▶ SHORT PROBLEM:
Reproduce the listing word for word, leaving every picture behind.

* BEGIN GIVEN MATERIAL *

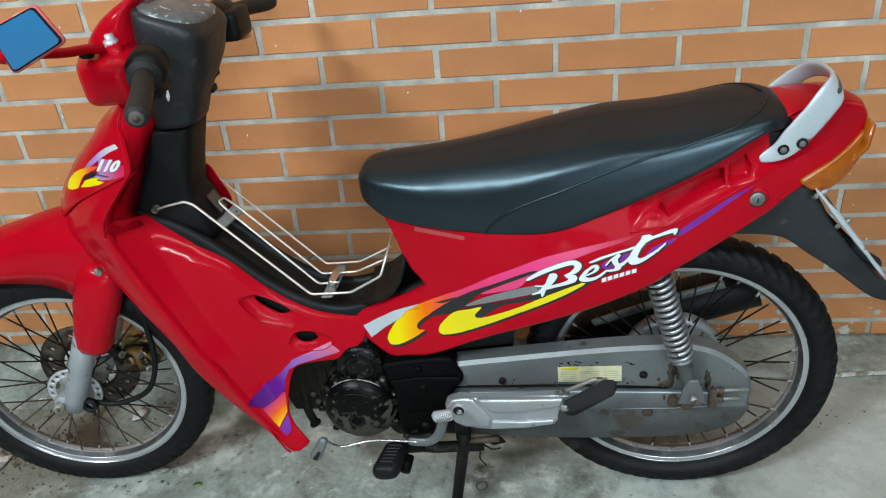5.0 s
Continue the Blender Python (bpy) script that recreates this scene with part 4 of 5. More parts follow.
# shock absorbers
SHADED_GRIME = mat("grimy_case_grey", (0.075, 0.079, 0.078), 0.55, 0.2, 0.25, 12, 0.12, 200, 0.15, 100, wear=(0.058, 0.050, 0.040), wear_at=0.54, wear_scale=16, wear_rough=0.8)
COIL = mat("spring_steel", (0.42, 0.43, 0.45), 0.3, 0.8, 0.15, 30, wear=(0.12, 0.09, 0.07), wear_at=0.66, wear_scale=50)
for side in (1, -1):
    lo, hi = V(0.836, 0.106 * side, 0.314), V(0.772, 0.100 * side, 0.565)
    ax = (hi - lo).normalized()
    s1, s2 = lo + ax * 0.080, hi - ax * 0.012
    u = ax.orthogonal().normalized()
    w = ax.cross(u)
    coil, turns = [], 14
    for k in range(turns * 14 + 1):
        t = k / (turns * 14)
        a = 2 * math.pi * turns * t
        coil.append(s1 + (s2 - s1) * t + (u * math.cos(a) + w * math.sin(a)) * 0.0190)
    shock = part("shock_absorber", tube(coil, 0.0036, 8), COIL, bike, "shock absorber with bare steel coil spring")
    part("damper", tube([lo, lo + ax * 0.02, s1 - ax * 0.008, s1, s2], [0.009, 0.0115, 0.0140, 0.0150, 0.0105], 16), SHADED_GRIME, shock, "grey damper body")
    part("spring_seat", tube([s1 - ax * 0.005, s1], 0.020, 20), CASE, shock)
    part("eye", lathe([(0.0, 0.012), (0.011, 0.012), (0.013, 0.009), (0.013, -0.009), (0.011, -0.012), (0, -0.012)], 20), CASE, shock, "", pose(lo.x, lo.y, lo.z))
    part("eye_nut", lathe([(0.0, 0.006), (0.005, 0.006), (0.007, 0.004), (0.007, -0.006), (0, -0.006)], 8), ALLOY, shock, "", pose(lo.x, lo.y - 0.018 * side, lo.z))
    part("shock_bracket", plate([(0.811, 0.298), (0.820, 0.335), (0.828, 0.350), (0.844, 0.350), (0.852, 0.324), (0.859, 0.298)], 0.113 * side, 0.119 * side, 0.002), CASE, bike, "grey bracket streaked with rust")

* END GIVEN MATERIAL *

▶ ANSWER FOR THE TASK:
5.0 s
Continue the Blender Python (bpy) script that recreates this scene with part 4 of 5. More parts follow.
# shock absorbers
SHADED_GRIME = mat("grimy_case_grey", (0.075, 0.079, 0.078), 0.55, 0.2, 0.25, 12, 0.12, 200, 0.15, 100, wear=(0.058, 0.050, 0.040), wear_at=0.54, wear_scale=16, wear_rough=0.8)
COIL = mat("spring_steel", (0.42, 0.43, 0.45), 0.3, 0.8, 0.15, 30, wear=(0.12, 0.09, 0.07), wear_at=0.66, wear_scale=50)
for side in (1, -1):
    lo, hi = V(0.836, 0.106 * side, 0.314), V(0.772, 0.100 * side, 0.565)
    ax = (hi - lo).normalized()
    s1, s2 = lo + ax * 0.080, hi - ax * 0.012
    u = ax.orthogonal().normalized()
    w = ax.cross(u)
    coil, turns = [], 14
    for k in range(turns * 14 + 1):
        t = k / (turns * 14)
        a = 2 * math.pi * turns * t
        coil.append(s1 + (s2 - s1) * t + (u * math.cos(a) + w * math.sin(a)) * 0.0190)
    shock = part("shock_absorber", tube(coil, 0.0036, 8), COIL, bike, "shock absorber with bare steel coil spring")
    part("damper", tube([lo, lo + ax * 0.02, s1 - ax * 0.008, s1, s2], [0.009, 0.0115, 0.0140, 0.0150, 0.0105], 16), SHADED_GRIME, shock, "grey damper body")
    part("spring_seat", tube([s1 - ax * 0.005, s1], 0.020, 20), CASE, shock)
    part("eye", lathe([(0.0, 0.012), (0.011, 0.012), (0.013, 0.009), (0.013, -0.009), (0.011, -0.012), (0, -0.012)], 20), CASE, shock, "", pose(lo.x, lo.y, lo.z))
    part("eye_nut", lathe([(0.0, 0.006), (0.005, 0.006), (0.007, 0.004), (0.007, -0.006), (0, -0.006)], 8), ALLOY, shock, "", pose(lo.x, lo.y - 0.018 * side, lo.z))
    part("shock_bracket", plate([(0.811, 0.298), (0.820, 0.335), (0.828, 0.350), (0.844, 0.350), (0.852, 0.324), (0.859, 0.298)], 0.113 * side, 0.119 * side, 0.002), CASE, bike, "grey bracket streaked with rust")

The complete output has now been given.